At NINGBO INNO PHARMCHEM CO.,LTD., we recognize that the efficiency and economic viability of adsorption processes heavily rely on the effective regeneration of molecular sieves. For systems like PSA oxygen generators, where molecular sieves are repeatedly cycled, understanding and implementing proper regeneration techniques is paramount. This article provides an in-depth look at molecular sieve regeneration and its significance.

Molecular sieves, including our 13X Zeolite Molecular Sieves, function by selectively adsorbing target molecules from a gas or liquid stream. Over time, as the sieve's pores become saturated with these molecules, its adsorption capacity diminishes, necessitating regeneration. Regeneration is the process of removing the adsorbed molecules from the sieve's structure, restoring its adsorptive capacity for subsequent cycles. Without effective regeneration, the performance of the entire system would degrade rapidly, leading to reduced product purity and increased operational costs.

The most common and effective methods for regenerating molecular sieves involve altering the thermodynamic conditions to encourage desorption. These methods are typically categorized as:

1. Thermal Swing Adsorption (TSA): This method involves heating the saturated molecular sieve bed. Elevated temperatures increase the kinetic energy of the adsorbed molecules, weakening their interaction with the sieve surface. A flow of a dry, inert gas (like nitrogen) is often used to sweep away the desorbed molecules. For many molecular sieves, regeneration temperatures are typically between 150°C to 350°C, though specific requirements vary by sieve type and the nature of the adsorbed species. Overheating must be avoided, as it can lead to irreversible structural damage or changes in pore size, compromising the sieve's performance.

2. Pressure Swing Adsorption (PSA): In PSA systems, regeneration is achieved by reducing the pressure within the adsorption vessel. Lowering the pressure reduces the partial pressure of the adsorbed molecules, shifting the adsorption equilibrium towards desorption. In many oxygen generation systems, a portion of the produced oxygen is used to purge the bed at low pressure, aiding in the removal of nitrogen. This method is particularly energy-efficient for many applications, as it typically operates at or near ambient temperatures.

3. Inert Gas Purge: While often used in conjunction with TSA or PSA, a purge with a dry inert gas can also be a standalone regeneration method for certain applications or to enhance the effectiveness of other methods.

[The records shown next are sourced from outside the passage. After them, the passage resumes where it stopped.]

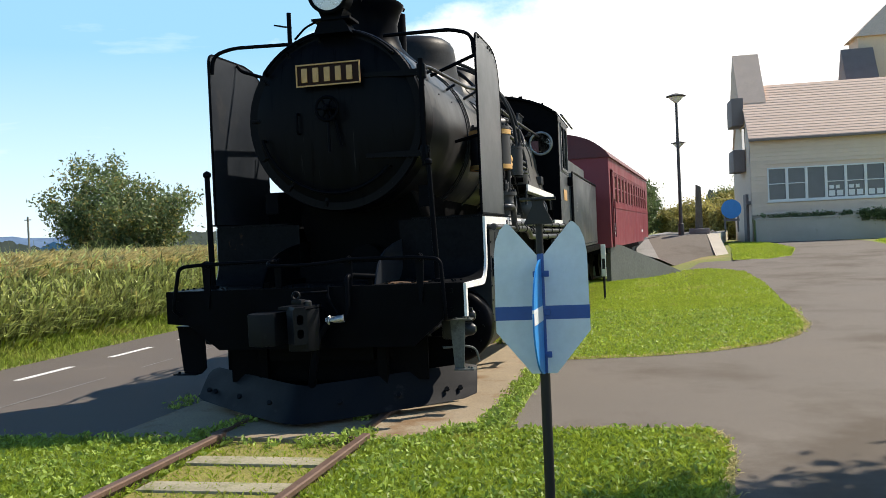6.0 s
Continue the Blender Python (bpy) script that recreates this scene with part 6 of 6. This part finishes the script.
# row of six windows
bm = box(B(), 0.72, 5.76, 0.16, 0.2, 2.60, 4.12)
part("window_back", bm, "interior", house)
for i in range(6):
    x0 = 0.72 + i * 0.84
    bm = B()
    for a, b, c, d in ((x0, x0 + 0.06, 2.60, 4.12), (x0 + 0.78, x0 + 0.84, 2.60, 4.12), (x0 + 0.06, x0 + 0.78, 4.06, 4.12), (x0 + 0.06, x0 + 0.78, 2.60, 2.67)):
        box(bm, a, b, 0.0, 0.07, c, d)
    if i != 2:
        box(bm, x0 + 0.06, x0 + 0.78, 0.02, 0.06, 3.36, 3.40)
    wf = part("window", bm, "frame", house)
    part("pane", box(B(), x0 + 0.06, x0 + 0.78, 0.075, 0.085, 2.67, 4.06), "winglass", wf)
    if i in (3, 4, 5):
        for xa, xb, za, zb in ((0.12, 0.38, 2.72, 2.97), (0.46, 0.72, 2.72, 2.97)) + (((0.14, 0.34, 3.04, 3.20), (0.42, 0.58, 3.04, 3.20)) if i != 5 else ()):
            part("paper_bar", box(B(), x0 + xa, x0 + xb, 0.066, 0.072, za, zb), "frame", wf)
part("window_sill", box(B(), 0.68, 5.80, -0.05, 0.06, 2.53, 2.60, 0.01), "frame", house)
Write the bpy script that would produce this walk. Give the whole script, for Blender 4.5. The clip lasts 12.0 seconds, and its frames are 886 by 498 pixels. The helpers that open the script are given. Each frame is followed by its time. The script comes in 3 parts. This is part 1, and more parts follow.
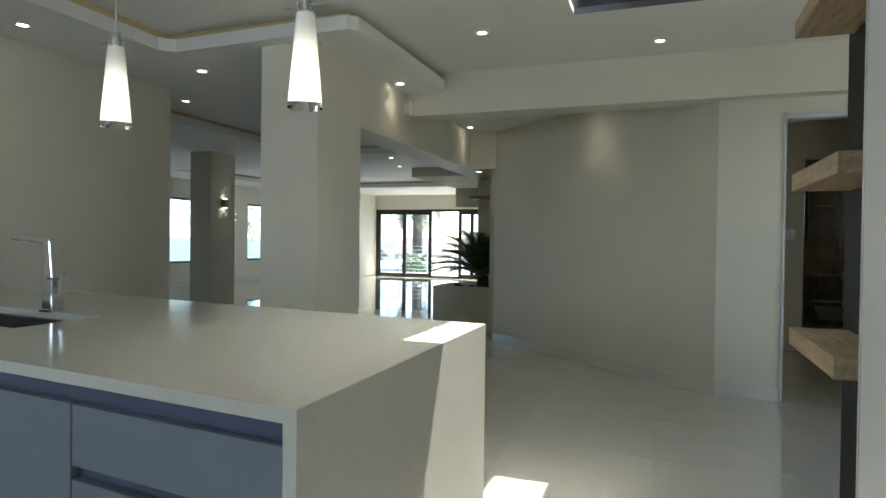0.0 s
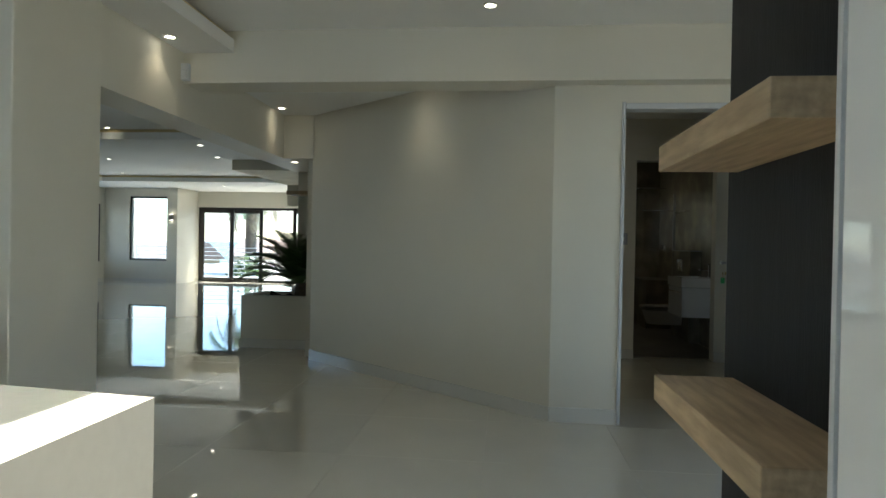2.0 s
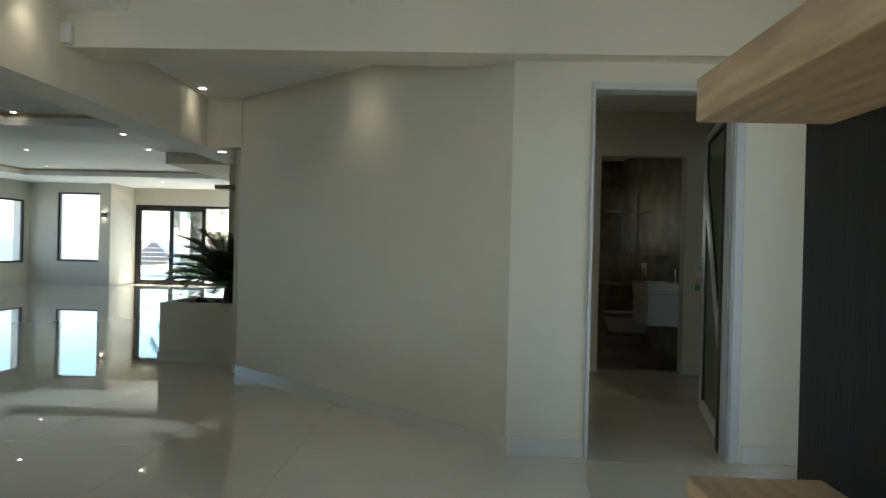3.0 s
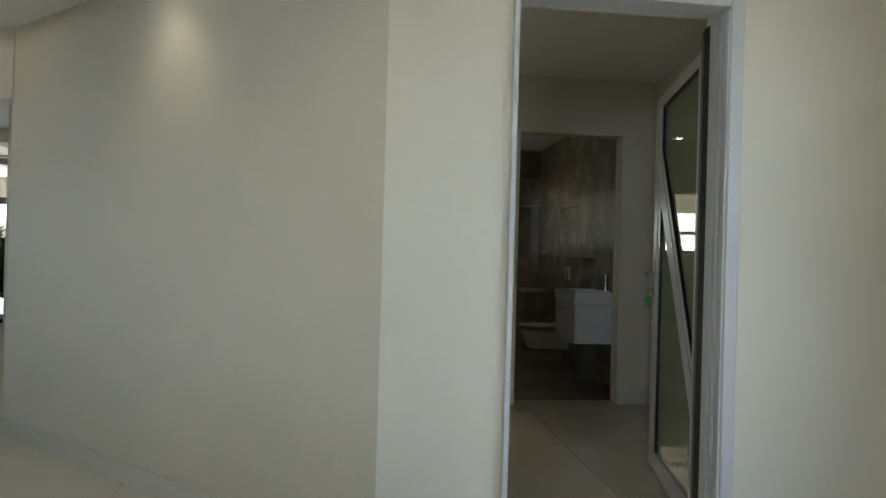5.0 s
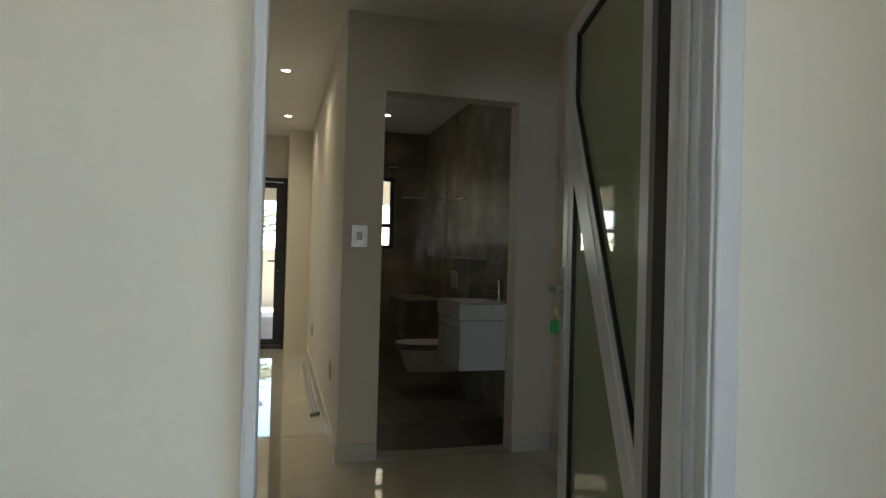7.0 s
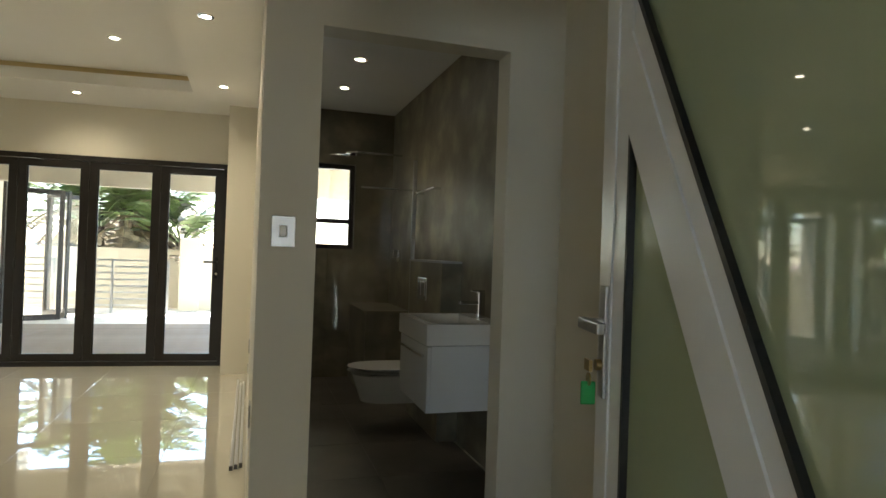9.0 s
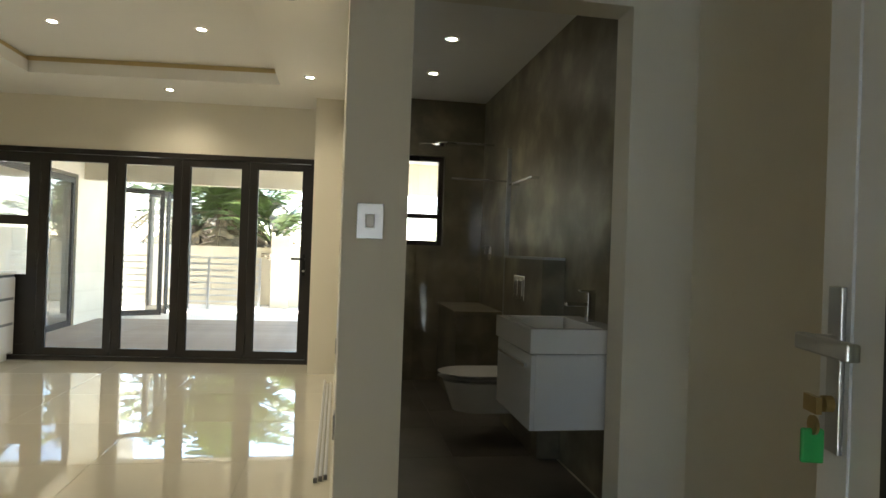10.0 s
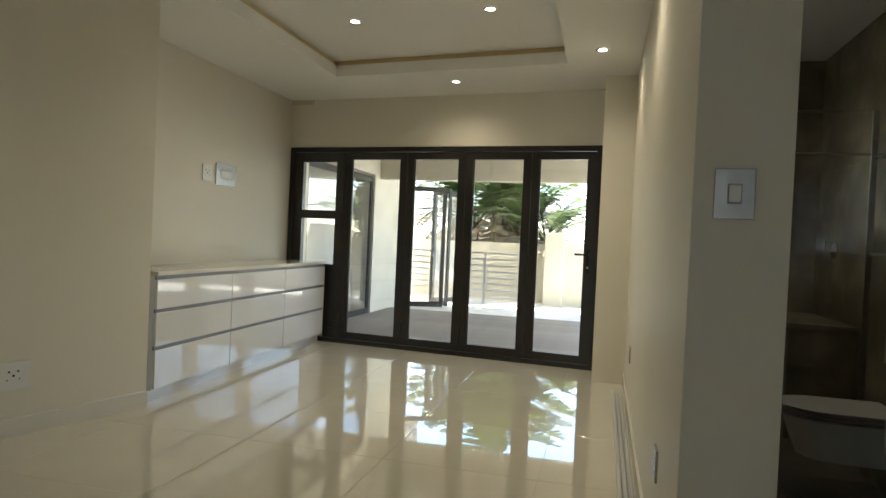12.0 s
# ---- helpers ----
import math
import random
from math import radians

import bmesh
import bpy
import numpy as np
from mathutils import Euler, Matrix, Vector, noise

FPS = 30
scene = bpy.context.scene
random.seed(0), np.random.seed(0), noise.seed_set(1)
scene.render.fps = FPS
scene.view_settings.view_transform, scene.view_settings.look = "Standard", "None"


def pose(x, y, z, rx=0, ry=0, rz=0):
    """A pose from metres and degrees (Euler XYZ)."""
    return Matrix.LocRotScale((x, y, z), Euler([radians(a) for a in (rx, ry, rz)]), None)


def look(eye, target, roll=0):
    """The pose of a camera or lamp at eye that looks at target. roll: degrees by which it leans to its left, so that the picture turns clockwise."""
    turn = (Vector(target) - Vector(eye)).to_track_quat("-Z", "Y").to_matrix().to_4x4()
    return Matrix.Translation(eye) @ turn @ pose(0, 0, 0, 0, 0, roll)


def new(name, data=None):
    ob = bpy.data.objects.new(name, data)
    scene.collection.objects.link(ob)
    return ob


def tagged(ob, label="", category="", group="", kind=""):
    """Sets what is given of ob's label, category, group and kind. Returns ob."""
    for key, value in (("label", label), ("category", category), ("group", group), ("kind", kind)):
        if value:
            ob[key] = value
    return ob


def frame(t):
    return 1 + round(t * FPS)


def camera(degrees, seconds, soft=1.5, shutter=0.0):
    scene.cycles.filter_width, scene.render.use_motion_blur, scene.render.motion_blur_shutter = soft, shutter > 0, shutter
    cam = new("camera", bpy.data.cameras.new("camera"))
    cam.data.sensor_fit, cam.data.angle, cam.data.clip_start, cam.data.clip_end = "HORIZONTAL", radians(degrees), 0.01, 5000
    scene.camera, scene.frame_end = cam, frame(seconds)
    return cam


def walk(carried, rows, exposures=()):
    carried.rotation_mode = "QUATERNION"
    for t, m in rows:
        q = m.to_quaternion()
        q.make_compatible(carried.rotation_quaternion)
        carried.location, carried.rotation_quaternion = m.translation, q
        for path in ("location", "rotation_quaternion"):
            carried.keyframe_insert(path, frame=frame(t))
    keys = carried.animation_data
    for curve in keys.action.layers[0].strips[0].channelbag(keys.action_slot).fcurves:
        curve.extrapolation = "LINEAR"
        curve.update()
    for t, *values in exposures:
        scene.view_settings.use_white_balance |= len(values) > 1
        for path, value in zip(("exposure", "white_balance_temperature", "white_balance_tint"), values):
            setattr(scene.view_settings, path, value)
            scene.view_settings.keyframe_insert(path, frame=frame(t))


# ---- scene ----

The inert gas helps to carry away desorbed molecules.

The effectiveness of regeneration is also influenced by factors such as the regeneration gas flow rate, temperature stability, and cycle time. For 13X Zeolite Molecular Sieves used in oxygen concentrators, proper regeneration is critical for maintaining high oxygen purity and extending the sieve's operational lifespan. NINGBO INNO PHARMCHEM CO.,LTD. advises that molecular sieves can typically undergo hundreds or even thousands of regeneration cycles before their performance significantly degrades, making regeneration a cost-effective strategy.

It is important to note that molecular sieves have a finite lifespan, and even with optimal regeneration, their physical integrity and adsorption capacity will eventually decline. However, proper regeneration practices, as supported by NINGBO INNO PHARMCHEM CO.,LTD.'s high-quality sieve products, significantly maximize their useful service life. Understanding these principles empowers users to maintain peak performance in their adsorption systems, ensuring consistent delivery of pure gases for critical applications.